First published July 2005 in Void Magazine
A Guide to Birdwatching
There are many kinds of birds and most bird meat tastes good on the grill. If you cannot get a good sleep in the morning because of those screeching song birds in the trees take the shotgun and shoot it straight up at a passing cloud, as Whitman would've done. The birds will know your mettle, and you will sleep soundly til the midafternoon beer calls your name.
You could do worse than thinking of poor old Job stricken with boils. Sit yourself down and throw dirt upon your head.
2. If we look at a duck we see that it has webbed feet and a flat beak. Why?
Most ducks have served time in prison and their hearts have been hardened. In the end, it is society (all of us, that is) who will suffer. Seneca the ancient Roman said: "Kill the duck and eat him or smash the egg before it makes the duck. It is the middling policy that yolks us most vexingly." (my translation)

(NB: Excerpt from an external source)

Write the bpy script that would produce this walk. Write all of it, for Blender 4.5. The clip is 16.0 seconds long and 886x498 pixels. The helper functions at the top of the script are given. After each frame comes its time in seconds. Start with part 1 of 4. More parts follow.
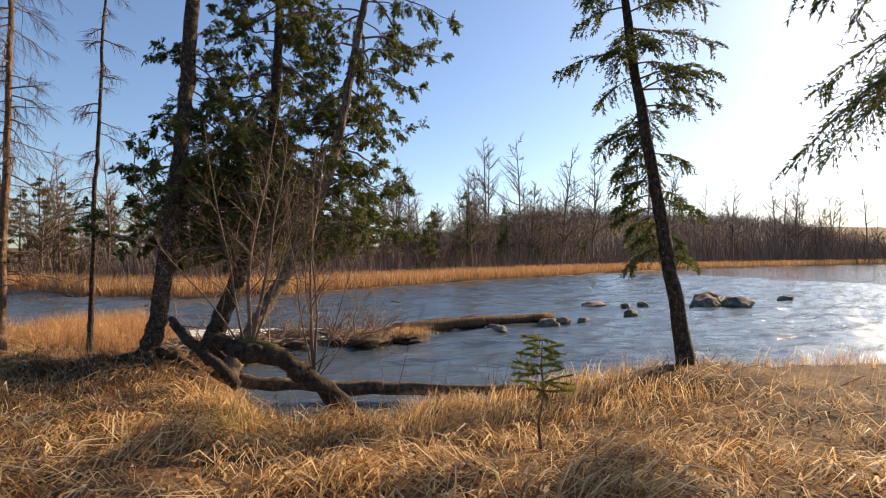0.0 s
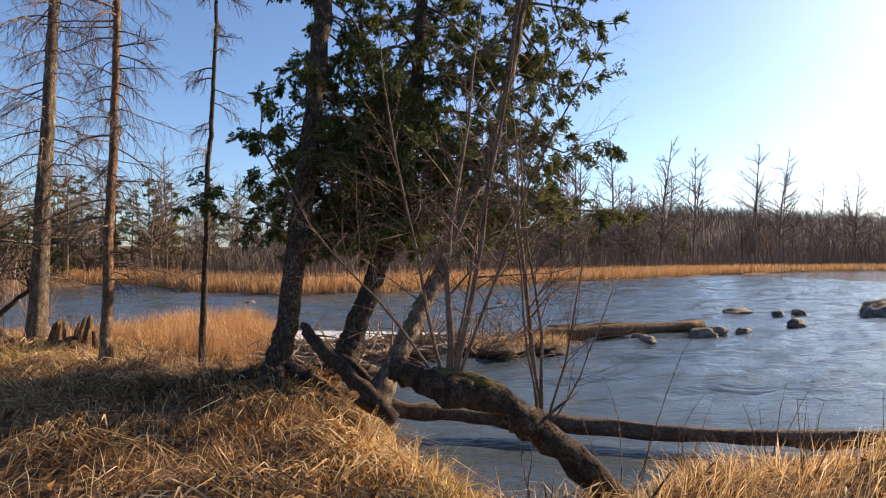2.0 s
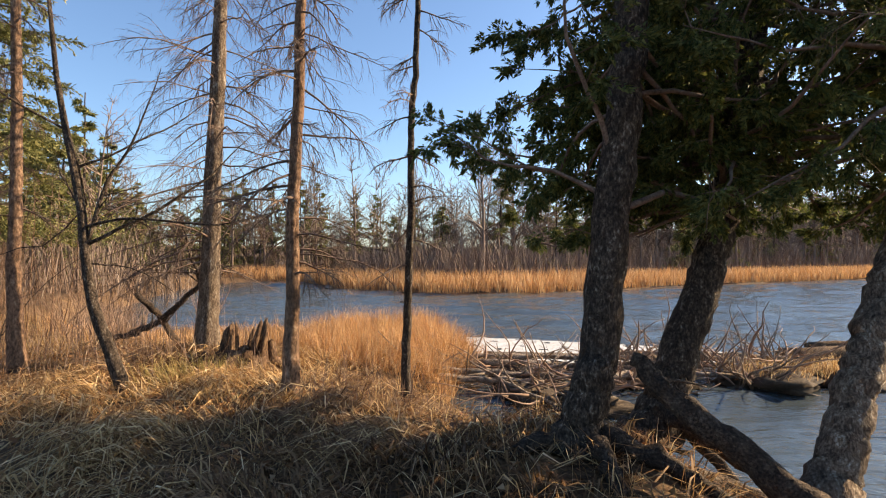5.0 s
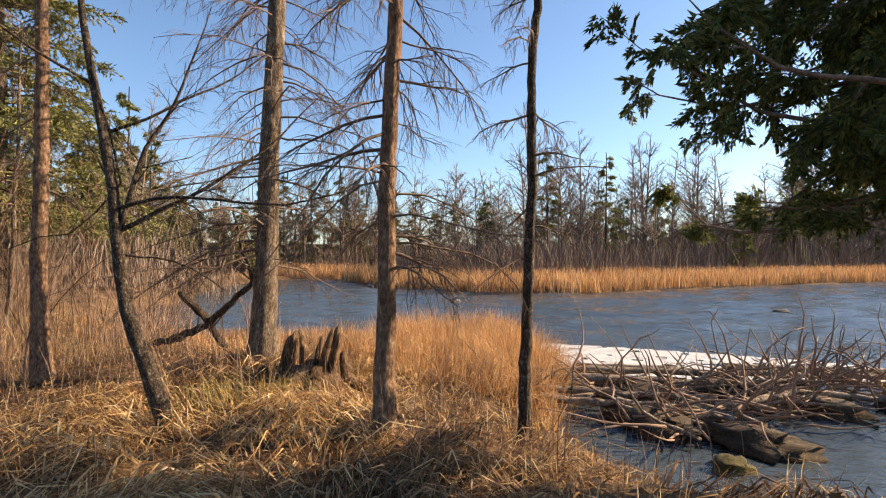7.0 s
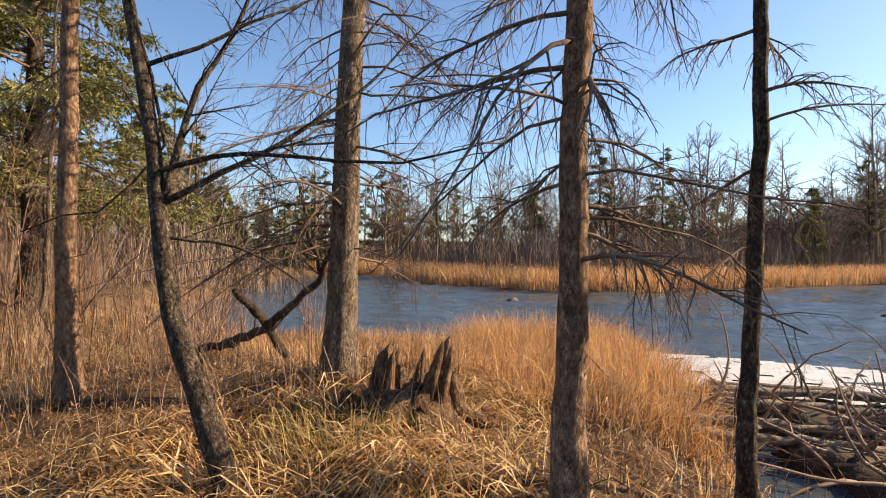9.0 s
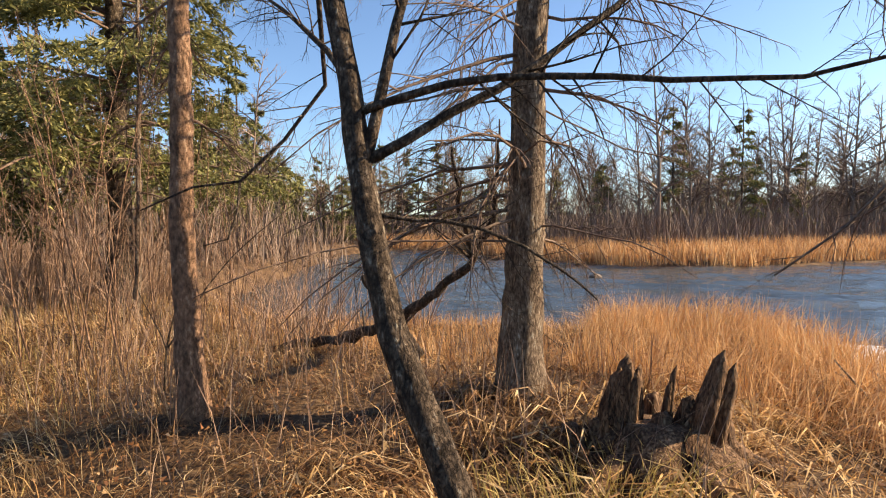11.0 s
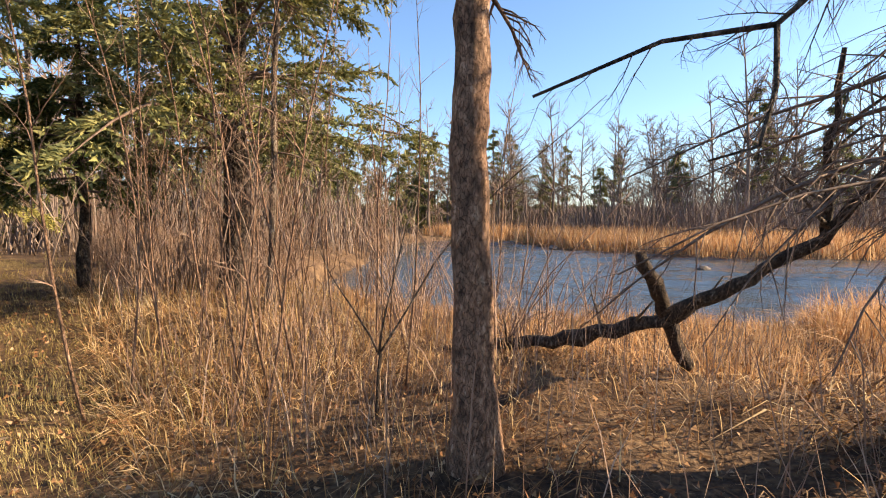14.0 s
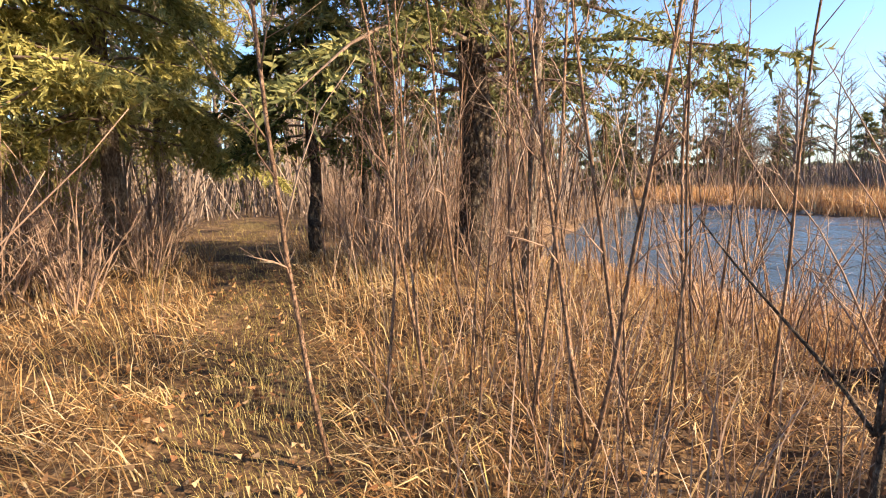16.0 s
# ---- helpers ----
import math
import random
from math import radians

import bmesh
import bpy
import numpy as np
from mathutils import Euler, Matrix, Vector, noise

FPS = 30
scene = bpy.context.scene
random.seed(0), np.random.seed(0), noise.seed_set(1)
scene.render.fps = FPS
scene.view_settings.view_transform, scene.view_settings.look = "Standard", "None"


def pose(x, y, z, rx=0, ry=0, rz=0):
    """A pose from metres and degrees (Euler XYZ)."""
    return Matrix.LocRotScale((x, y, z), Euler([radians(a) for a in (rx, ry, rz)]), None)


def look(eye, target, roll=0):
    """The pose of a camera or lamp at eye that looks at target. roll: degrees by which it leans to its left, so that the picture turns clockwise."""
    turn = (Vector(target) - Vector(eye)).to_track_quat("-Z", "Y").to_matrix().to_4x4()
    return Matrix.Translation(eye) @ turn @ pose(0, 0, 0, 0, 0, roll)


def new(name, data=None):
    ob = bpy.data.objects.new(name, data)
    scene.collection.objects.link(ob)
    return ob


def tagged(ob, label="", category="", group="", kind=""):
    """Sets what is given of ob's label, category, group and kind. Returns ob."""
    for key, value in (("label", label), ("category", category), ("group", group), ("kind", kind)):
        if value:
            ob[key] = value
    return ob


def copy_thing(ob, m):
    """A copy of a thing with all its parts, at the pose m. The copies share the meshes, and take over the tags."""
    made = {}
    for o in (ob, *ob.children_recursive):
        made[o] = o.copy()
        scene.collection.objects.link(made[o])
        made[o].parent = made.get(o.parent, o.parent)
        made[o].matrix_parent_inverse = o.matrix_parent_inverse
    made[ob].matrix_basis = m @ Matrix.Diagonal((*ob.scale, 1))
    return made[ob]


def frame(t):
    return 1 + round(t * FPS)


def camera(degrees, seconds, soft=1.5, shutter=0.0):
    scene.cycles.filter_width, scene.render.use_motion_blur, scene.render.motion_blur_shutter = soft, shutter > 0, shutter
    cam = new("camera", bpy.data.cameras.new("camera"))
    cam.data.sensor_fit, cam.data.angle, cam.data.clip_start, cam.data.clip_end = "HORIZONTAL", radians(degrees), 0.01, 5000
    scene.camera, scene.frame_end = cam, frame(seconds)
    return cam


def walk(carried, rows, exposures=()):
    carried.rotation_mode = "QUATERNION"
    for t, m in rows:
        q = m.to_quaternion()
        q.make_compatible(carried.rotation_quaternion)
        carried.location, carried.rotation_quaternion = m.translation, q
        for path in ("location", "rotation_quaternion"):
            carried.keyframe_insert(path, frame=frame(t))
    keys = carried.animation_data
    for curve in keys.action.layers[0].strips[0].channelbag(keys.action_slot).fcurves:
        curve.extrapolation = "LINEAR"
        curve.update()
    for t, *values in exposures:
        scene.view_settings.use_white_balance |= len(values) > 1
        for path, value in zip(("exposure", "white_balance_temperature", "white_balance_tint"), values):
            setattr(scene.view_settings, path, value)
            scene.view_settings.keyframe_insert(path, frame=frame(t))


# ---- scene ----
cam = camera(80.0, 16.0, 1.1)
PATH = [
    (0, (-0.421, -3.663, 1.9), (0.078, -1.727, 1.931), -0.3),
    (0.5, (-0.721, -2.906, 1.858), (-0.291, -0.953, 1.896), -0.3),
    (1, (-1.051, -2.213, 1.805), (-0.699, -0.244, 1.837), -0.5),
    (1.5, (-1.309, -1.507, 1.798), (-1.024, 0.472, 1.824), -0.2),
    (2, (-1.609, -0.841, 1.769), (-1.394, 1.147, 1.801), 0.1),
    (2.5, (-1.919, -0.178, 1.76), (-1.777, 1.816, 1.799), 0.3),
    (3, (-2.224, 0.508, 1.811), (-2.185, 2.508, 1.837), 0.1),
    (3.5, (-2.617, 1.036, 1.723), (-2.716, 3.033, 1.753), 0.7),
    (4, (-2.924, 1.557, 1.691), (-3.07, 3.552, 1.717), 0.6),
    (4.2, (-3.07, 1.751, 1.664), (-3.238, 3.744, 1.694), 0.5),
    (6.3, (-4.362, 3.453, 1.56), (-4.715, 5.422, 1.584), 0.3),
    (6.5, (-4.502, 3.621, 1.552), (-4.862, 5.588, 1.58), 0.5),
    (7, (-4.776, 3.957, 1.512), (-5.157, 5.92, 1.535), 0.2),
    (7.5, (-4.995, 4.382, 1.51), (-5.395, 6.341, 1.519), 0.2),
    (8, (-5.249, 4.77, 1.497), (-5.688, 6.722, 1.496), 0.1),
    (8.5, (-5.581, 5.039, 1.432), (-6.05, 6.984, 1.444), 0.3),
    (9, (-6.061, 5.398, 1.424), (-6.572, 7.332, 1.434), 0.5),
    (11.3, (-8.018, 6.339, 1.457), (-8.705, 8.215, 1.362), -0.1),
    (11.5, (-8.227, 6.357, 1.381), (-8.91, 8.235, 1.309), 0.6),
    (12, (-8.648, 6.446, 1.37), (-9.36, 8.313, 1.289), 0.4),
    (12.5, (-8.989, 6.642, 1.351), (-9.713, 8.505, 1.266), 0.0),
    (13, (-9.351, 6.769, 1.32), (-10.084, 8.628, 1.237), 0.0),
    (13.5, (-9.732, 6.943, 1.262), (-10.496, 8.789, 1.161), -0.1),
    (14, (-10.229, 7.146, 1.181), (-11.033, 8.974, 1.062), 0.1),
    (14.5, (-10.712, 7.368, 1.161), (-11.698, 9.099, 0.982), -0.8),
    (15, (-11.149, 7.59, 1.142), (-12.323, 9.196, 0.933), -0.4),
    (15.5, (-11.692, 7.776, 1.154), (-12.976, 9.289, 0.903), -0.6),
    (16, (-11.979, 8.151, 1.064), (-13.356, 9.58, 0.816), -0.8),
]
walk(cam, [(t, look(eye, target, roll)) for t, eye, target, roll in PATH], [(0, 0.8, 7700, 15), (2.5, 0.98, 7100, 14), (4, 1.25, 7500, 11), (7, 1.18, 7650, 12), (9, 1.1, 7550, 12), (12.5, 1.33, 7350, 12), (15, 1.6, 7100, 12), (16, 1.75, 7050, 12)])

# ---- light ----
SUN_AZ, SUN_EL = radians(65.0), radians(27.0)   # east of +y, above the horizon
world = bpy.data.worlds.new("world")
scene.world = world
world.use_nodes = True
wn = world.node_tree.nodes
sky = wn.new("ShaderNodeTexSky")
sky.sky_type, sky.sun_disc = "NISHITA", False
sky.sun_elevation, sky.sun_rotation = SUN_EL, SUN_AZ
sky.air_density, sky.dust_density, sky.ozone_density = 1.0, 0.6, 6.0
wn["Background"].inputs[1].default_value = 0.112
world.node_tree.links.new(sky.outputs[0], wn["Background"].inputs[0])
sun_data = bpy.data.lights.new("sun", "SUN")
sun_data.energy, sun_data.angle, sun_data.color = 5.0, radians(0.6), (1.0, 0.82, 0.59)
sun = new("sun", sun_data)
sun_dir = Vector((math.sin(SUN_AZ) * math.cos(SUN_EL), math.cos(SUN_AZ) * math.cos(SUN_EL), math.sin(SUN_EL)))
sun.matrix_world = look(sun_dir * 60, (0, 0, 0))

RNG = np.random.default_rng(7)
WATER = -0.85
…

3. What about a bird with a thick short beak?
This bird rides the rails and sings folk songs. From the hills of Tennessee to the Montana plains you can follow him by the trail of cracked nuts, whiskey bottles, and the sad memories of bitter accusations in cheap motels. He loses his plumage in the spring.
4. Why do most birds have four toes, three that face forward and one rearward?
Forever living in the past is weakness. However, one oar dragging silently behind, lingering briefly in your wake, chopping the lacy jags into little vortices of individual desires, this, you see, on the other hand, might be healthy. Only a fool moves forward blind of the past, but the majority of power must be fore, not aft. Sensitivity acute to the point of uselessness is not as useful as it was a century ago.
5. Birds with long thin wings?
Envy, most likely.
6. Birds with small, thin legs that perch in trees or bushes?
These are the birds whose hearts are forever breaking with the pain and sadness of a forgotten mother. Civilization, their child, has turned serenity on its ear and filled the other ear with rubbish, with old car tires, with the chatter of a million useless cell phone calls, with gray plastic bags caught on razor wire snapping in a cold wind. These birds will soon take the trees and bushes with them to another place, and civilization (their child) will not even notice.
7. Birds that have two toes facing forward and two toes facing rearward usually hang onto the sides of trees.
These birds have given up. To take the long dense cylinder of meaningful life, to stand it on its end, to then split it down the middle, to then stand in the middle holding one half in each arm like a helpless babe, to do that, you see, is to give up. Equal parts fore and aft is the same as equal parts left and right -- this is a frozen vortex. Like the statue of Leeuwenhoek (discoverer of bacteria) that stands in the park, they have forgotten the free-living and parasitic microscopic bits, the sperm cells, blood cells, the microscopic nematodes and the rotifers that seethe under rush hour overcoats, invisibly multiplying their numbers in the sticky humidity of crowded commuter trains. These birds have forgotten to sing. Though the tree be consumed in flames, the tip of the limb may be safe for singing for a while longer.
8. Are your binoculars heavy enough to be difficult to hold steady? Does the magnified view of the world before you tremble and blur?
The fit is proper if you are short of breath and feel the need to sit alone somewhere and weep.
9. The speculum of the upperwing as identifier in the male?
The end of the journey is drawing near.
10. Are your birding ethics sound?
Avoid harassment. Do not handle eggs or young or stare overlong at the private moments of intimacy within the fragile woven world of the nest, nor tarry overlong at the base or lower limbs of the mighty oak or pine (what have you), for you are only passing through here and could not stay forever, though the sparrows might nest in your beard and ravens hide gold coins in your oily hair.